Roughly 20,000 years ago, a group of people walked across a sheet of wet clay near the edge of a shallow lake - children, teenagers, and adults, some moving fast enough that the prints suggest running. The clay dried, hardened, and was buried. In 2003 the wind uncovered them again: nearly 460 fossilised human footprints, the largest collection of its kind anywhere on Earth, pressed into the floor of a lake that has been dry for millennia. This is the Willandra Lakes Region, a 2,400-square-kilometre expanse of vanished water in the Far West of New South Wales, where the deep history of humanity lies remarkably close to the surface.
The Willandra lakes once formed a connected chain, fed by an ancient overflow of the Lachlan River system through long-dry Willandra Creek. They filled and emptied across the rhythms of the Ice Ages, and when the climate dried at the end of the Pleistocene, they emptied for good. What remains is a relict landscape of extraordinary clarity: flat lake floors fringed on their eastern shores by crescent-shaped dunes called lunettes, sculpted by the prevailing westerly winds over more than two million years. Among them is the Chibnalwood lunette, the largest clay lunette in the world. The sediments are stacked in three great layers, each a chapter in the story of how the climate and environment of south-eastern Australia changed - and each holding the evidence of the people who lived through it.
The Willandra is the traditional meeting place of the Mutthi Mutthi, Ngiyampaa and Paakantyi peoples, and its archaeology demonstrates continuous human occupation for at least 40,000 years. The land is dense with the physical memory of that habitation - hearths where fires were lit, middens of freshwater mussel shell, grindstones, scatters of stone tools, and the burials of ancestors, including those found at Lake Mungo within the region. This is one of the longest continuous records of human life found anywhere on the planet, and it belongs to living communities. The traditionally affiliated Aboriginal people proudly identify with this Country, and they help care for it today as part of the region's joint management.
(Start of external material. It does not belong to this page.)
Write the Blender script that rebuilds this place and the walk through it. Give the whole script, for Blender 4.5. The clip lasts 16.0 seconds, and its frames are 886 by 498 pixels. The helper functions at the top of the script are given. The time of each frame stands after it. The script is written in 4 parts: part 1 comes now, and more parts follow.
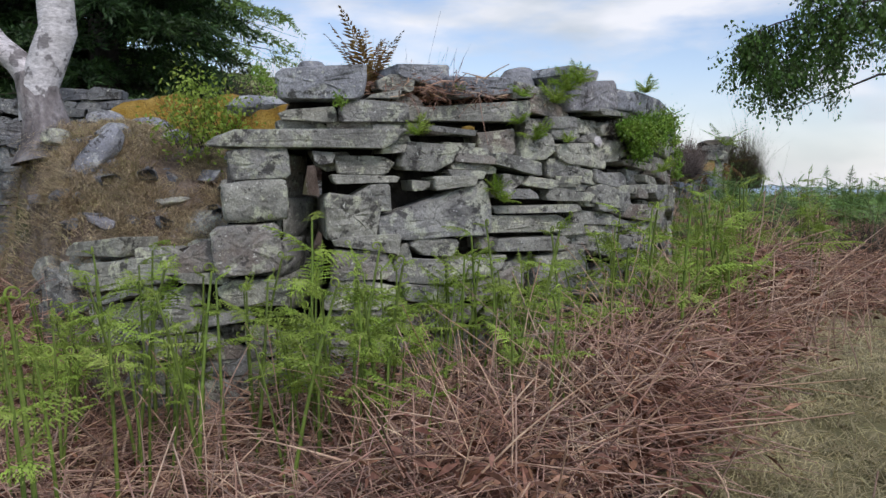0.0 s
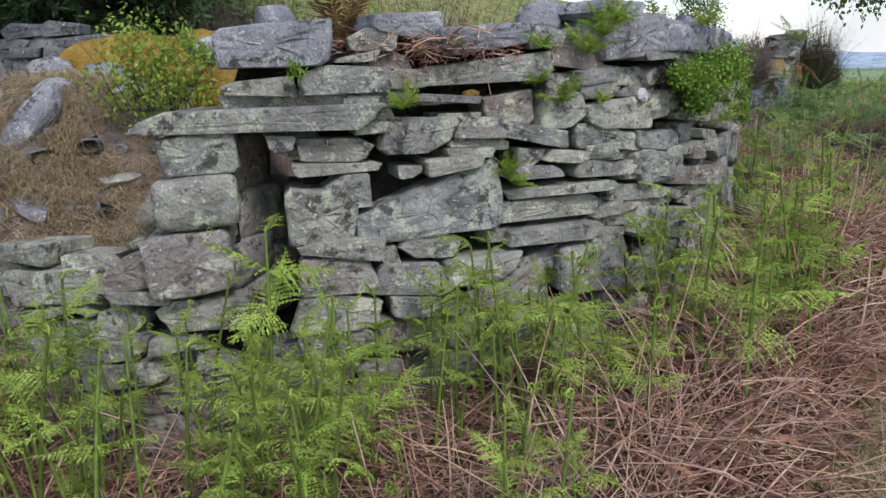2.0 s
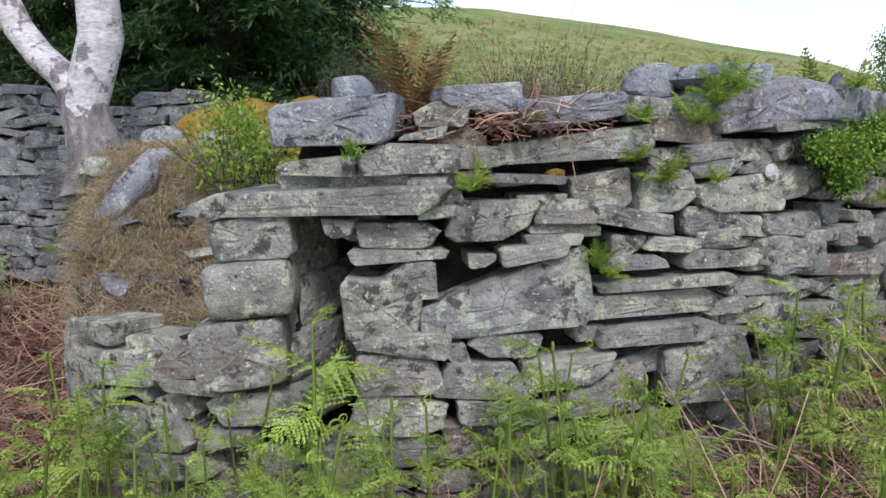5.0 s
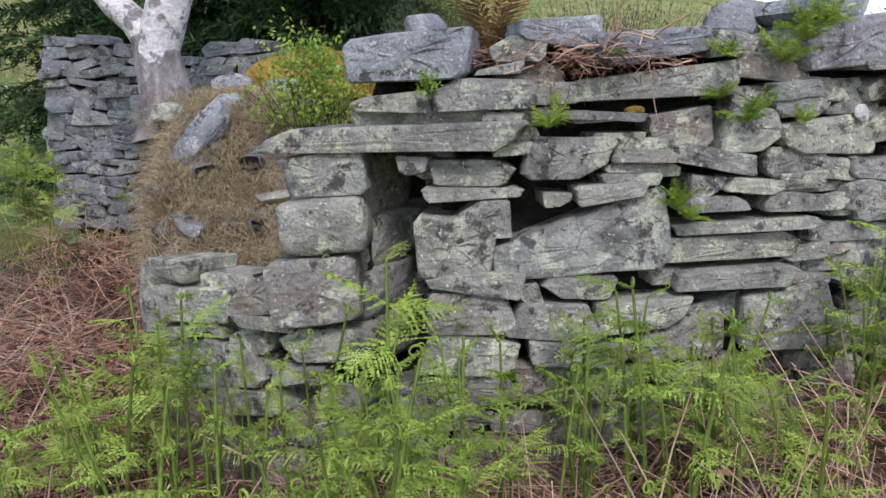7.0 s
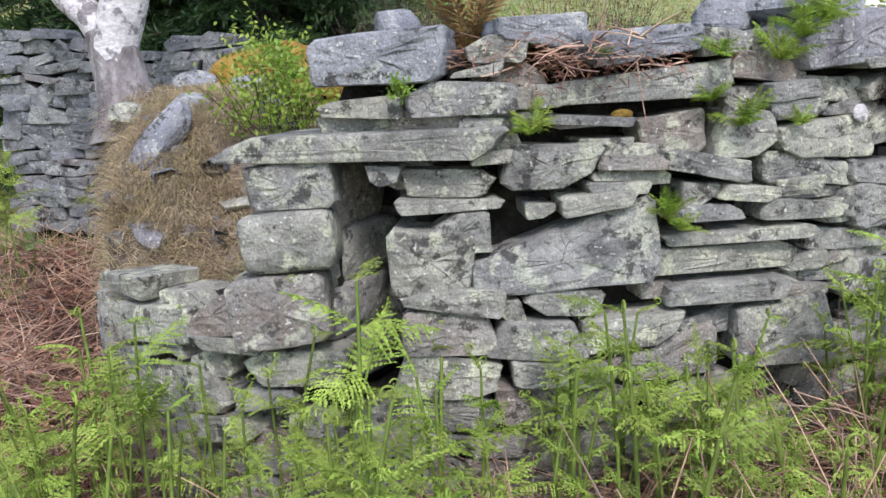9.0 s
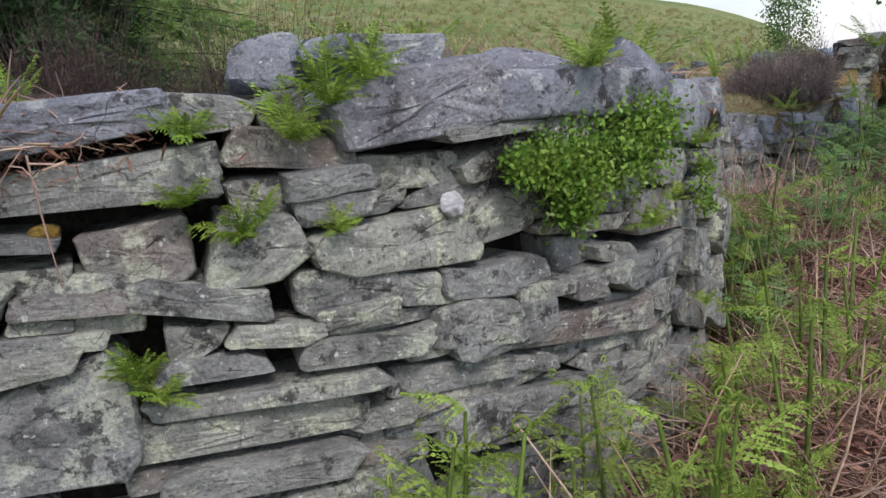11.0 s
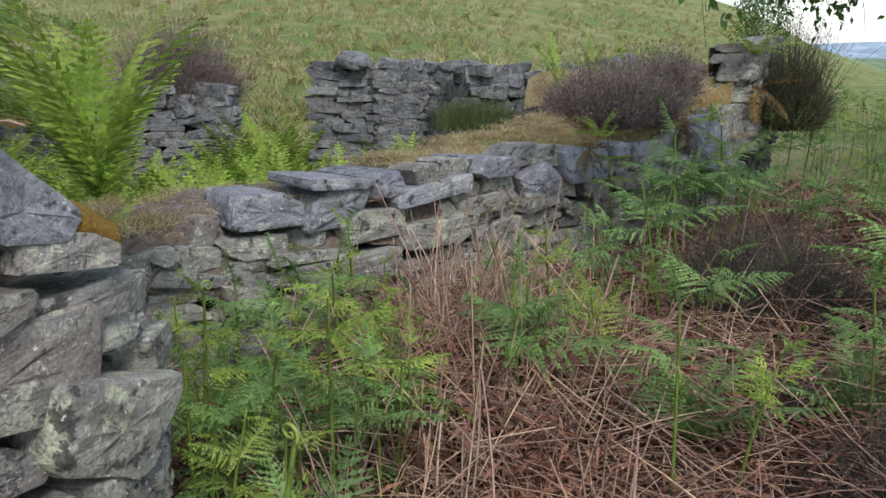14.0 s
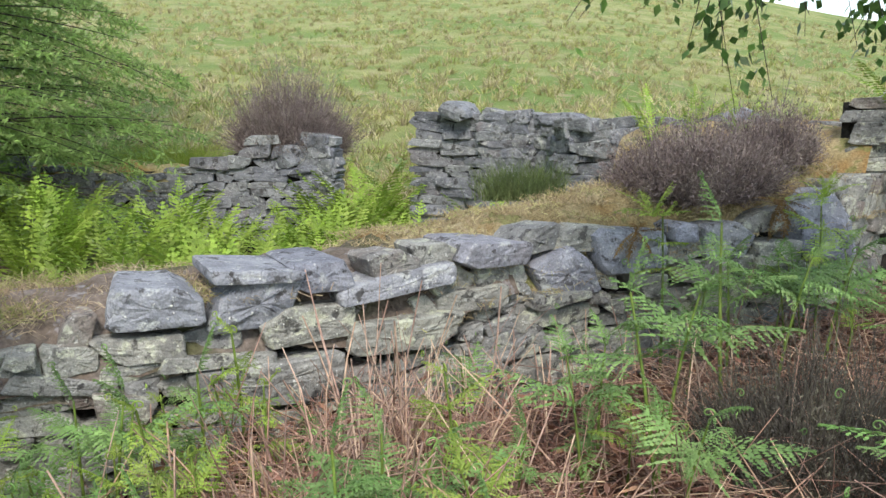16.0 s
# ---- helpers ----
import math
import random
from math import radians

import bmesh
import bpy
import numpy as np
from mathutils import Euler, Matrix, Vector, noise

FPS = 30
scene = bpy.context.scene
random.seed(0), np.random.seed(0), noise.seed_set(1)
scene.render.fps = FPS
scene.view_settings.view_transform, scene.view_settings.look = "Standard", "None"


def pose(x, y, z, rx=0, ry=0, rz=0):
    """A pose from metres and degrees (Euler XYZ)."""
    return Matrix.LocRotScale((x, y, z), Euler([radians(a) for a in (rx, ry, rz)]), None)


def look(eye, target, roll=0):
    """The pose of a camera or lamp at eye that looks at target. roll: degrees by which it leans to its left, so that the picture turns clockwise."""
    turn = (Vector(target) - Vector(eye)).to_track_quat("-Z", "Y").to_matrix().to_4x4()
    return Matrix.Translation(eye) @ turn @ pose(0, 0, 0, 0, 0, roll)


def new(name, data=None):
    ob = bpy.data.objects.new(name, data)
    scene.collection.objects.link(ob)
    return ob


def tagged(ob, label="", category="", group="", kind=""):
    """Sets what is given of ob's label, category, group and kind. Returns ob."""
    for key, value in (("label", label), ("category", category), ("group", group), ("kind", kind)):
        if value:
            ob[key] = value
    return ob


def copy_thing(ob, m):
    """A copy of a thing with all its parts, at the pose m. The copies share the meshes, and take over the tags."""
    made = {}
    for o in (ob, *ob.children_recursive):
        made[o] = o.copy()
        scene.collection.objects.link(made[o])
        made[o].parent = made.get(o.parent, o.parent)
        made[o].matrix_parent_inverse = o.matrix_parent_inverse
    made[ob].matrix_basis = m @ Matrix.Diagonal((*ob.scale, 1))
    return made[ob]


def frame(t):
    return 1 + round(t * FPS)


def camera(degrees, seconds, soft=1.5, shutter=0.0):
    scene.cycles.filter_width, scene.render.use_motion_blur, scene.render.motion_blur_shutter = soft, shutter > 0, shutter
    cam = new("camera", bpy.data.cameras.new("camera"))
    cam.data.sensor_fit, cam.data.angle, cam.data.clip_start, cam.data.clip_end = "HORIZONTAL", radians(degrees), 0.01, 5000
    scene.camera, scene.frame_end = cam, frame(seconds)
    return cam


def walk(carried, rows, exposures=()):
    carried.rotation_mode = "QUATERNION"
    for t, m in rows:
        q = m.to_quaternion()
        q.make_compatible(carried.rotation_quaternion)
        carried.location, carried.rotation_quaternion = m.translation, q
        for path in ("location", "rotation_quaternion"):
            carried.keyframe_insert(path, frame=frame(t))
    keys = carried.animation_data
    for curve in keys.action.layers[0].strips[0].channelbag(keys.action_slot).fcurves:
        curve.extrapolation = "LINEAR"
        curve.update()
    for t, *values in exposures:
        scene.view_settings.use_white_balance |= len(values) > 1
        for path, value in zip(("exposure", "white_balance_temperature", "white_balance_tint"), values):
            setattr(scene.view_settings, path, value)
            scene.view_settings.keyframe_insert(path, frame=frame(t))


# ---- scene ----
cam = camera(55.9, 16.0)
PATH = [
    (0, (0.471, 0.28, 1.151), (0.246, 2.261, 1.0), 0.4),
    (0.5, (0.515, 0.6, 1.211), (0.427, 2.588, 1.01), -0.4),
    (1, (0.533, 0.798, 1.334), (0.389, 2.769, 1.022), -0.6),
    (1.5, (0.536, 1.071, 1.528), (0.182, 3.013, 1.205), -1.1),
    (2, (0.578, 1.257, 1.573), (0.236, 3.178, 1.134), -1.0),
    (2.5, (0.705, 1.508, 1.651), (0.345, 3.419, 1.183), -1.1),
    (3, (0.702, 1.657, 1.66), (0.275, 3.548, 1.167), -1.3),
    (3.5, (0.736, 1.739, 1.679), (0.182, 3.599, 1.194), -1.2),
    (4, (0.808, 1.753, 1.694), (0.166, 3.595, 1.253), -1.1),
    (4.2, (0.831, 1.749, 1.695), (0.166, 3.597, 1.318), -1.1),
    (6.3, (0.814, 1.748, 1.569), (0.001, 3.55, 1.267), -0.8),
    (6.5, (0.81, 1.744, 1.57), (-0.011, 3.538, 1.242), -0.9),
    (7, (0.761, 1.732, 1.553), (-0.094, 3.498, 1.162), -1.4),
    (7.5, (0.676, 1.749, 1.527), (-0.188, 3.495, 1.074), -1.6),
    (8, (0.634, 1.758, 1.532), (-0.217, 3.511, 1.082), -1.5),
    (8.2, (0.629, 1.764, 1.529), (-0.22, 3.519, 1.084), -1.5),
    (10.3, (1.055, 2.666, 1.77), (0.339, 4.489, 1.368), -2.6),
    (10.5, (1.148, 2.821, 1.755), (0.446, 4.649, 1.348), -2.7),
    (11, (1.355, 3.242, 1.735), (0.794, 5.114, 1.31), -2.6),
    (11.5, (1.527, 3.667, 1.774), (1.014, 5.554, 1.356), -2.5),
    (12, (1.805, 4.042, 1.713), (1.4, 5.947, 1.256), -2.2),
    (12.5, (2.034, 4.417, 1.723), (1.609, 6.313, 1.247), -1.7),
    (13, (2.254, 4.828, 1.775), (1.74, 6.703, 1.307), -1.5),
    (13.5, (2.539, 5.188, 1.826), (1.983, 7.051, 1.357), -0.7),
    (14, (2.686, 5.576, 1.815), (2.128, 7.439, 1.346), -0.4),
    (14.5, (2.881, 5.89, 1.821), (2.328, 7.74, 1.302), -0.5),
    (15, (3.105, 6.207, 1.839), (2.439, 8.022, 1.325), -1.0),
    (15.5, (3.235, 6.505, 1.869), (2.287, 8.201, 1.395), -0.5),
    (16, (3.354, 6.778, 1.905), (2.344, 8.463, 1.529), -0.5),
]
walk(cam, [(t, look(eye, target, roll)) for t, eye, target, roll in PATH],
     exposures=[(0, -0.65, 6300, 20), (1, -0.64, 6300, 20), (1.5, -0.45, 6300, 21), (2.5, -0.28, 6300, 21), (3.5, 0, 6300, 21), (4, 0.0, 6300, 21), (6.5, -0.47, 6300, 21), (7, -0.15, 6300, 21), (7.5, 0.1, 6300, 21), (8, 0.25, 6300, 21), (10.5, -0.2, 6300, 20), (11, -0.42, 6300, 21), (11.5, -0.38, 6300, 21), (12, -0.28, 6300, 21), (12.5, -0.1, 6300, 21), (13, 0.0, 6300, 21), (13.5, -0.1, 6430, 17), (14, -0.3, 6430, 17), (14.5, -0.1, 6560, 15), (15, 0.1, 6560, 15), (15.5, 0.25, 6560, 15), (16, 0.37, 6560, 15)])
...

The Willandra is so valuable to science that it earned a rare double World Heritage listing in 1981 - recognised for both its cultural significance and its natural and geological importance, one of only a handful of mixed sites in Australia. Locked in its undisturbed Pleistocene sediments is a continuous environmental archive that geologists read like pages. It was here that researchers documented the Mungo Geomagnetic Excursion, one of the most recent known wobbles in the Earth's magnetic field, recorded in the orientation of mineral grains laid down in the ancient lake mud. Few places on Earth combine such an intact natural record with such a deep human one. The lakebeds are, quite literally, a book the planet wrote about itself.
Most of the Willandra remains working pastoral land and Aboriginal Country, with a small protected portion held within Mungo National Park, where the famous Walls of China dunes draw travellers down the long unsealed roads. It is a landscape that rewards stillness rather than spectacle. There are no waterfalls or peaks here - only the enormous horizon, the pale floors of lakes that drained before recorded history, and the sense of standing on ground that human feet have crossed for forty millennia. The fragile fossil footprint site is protected and shown carefully, often through replicas, so that the real prints are not worn away. To grasp Willandra you have to slow down, look closely, and let the scale of the time settle over you.
The Willandra Lakes Region covers about 2,400 km² of the Far West of New South Wales, centred near 33.62°S, 143.10°E, at low elevation (around 60-100 m). From the air the defining features are a series of flat, pale dry lakebeds - Mungo, Garnpung, Leaghur, Chibnalwood and others - each edged on its eastern side by a curving lunette dune, with the brightest dunes (the Walls of China) marking Lake Mungo. The terrain is remote and accessed only by unsealed roads. The nearest scheduled-service airport is Mildura Airport (YMIA), roughly 100-120 km to the south. Visibility is generally excellent, with occasional summer dust storms.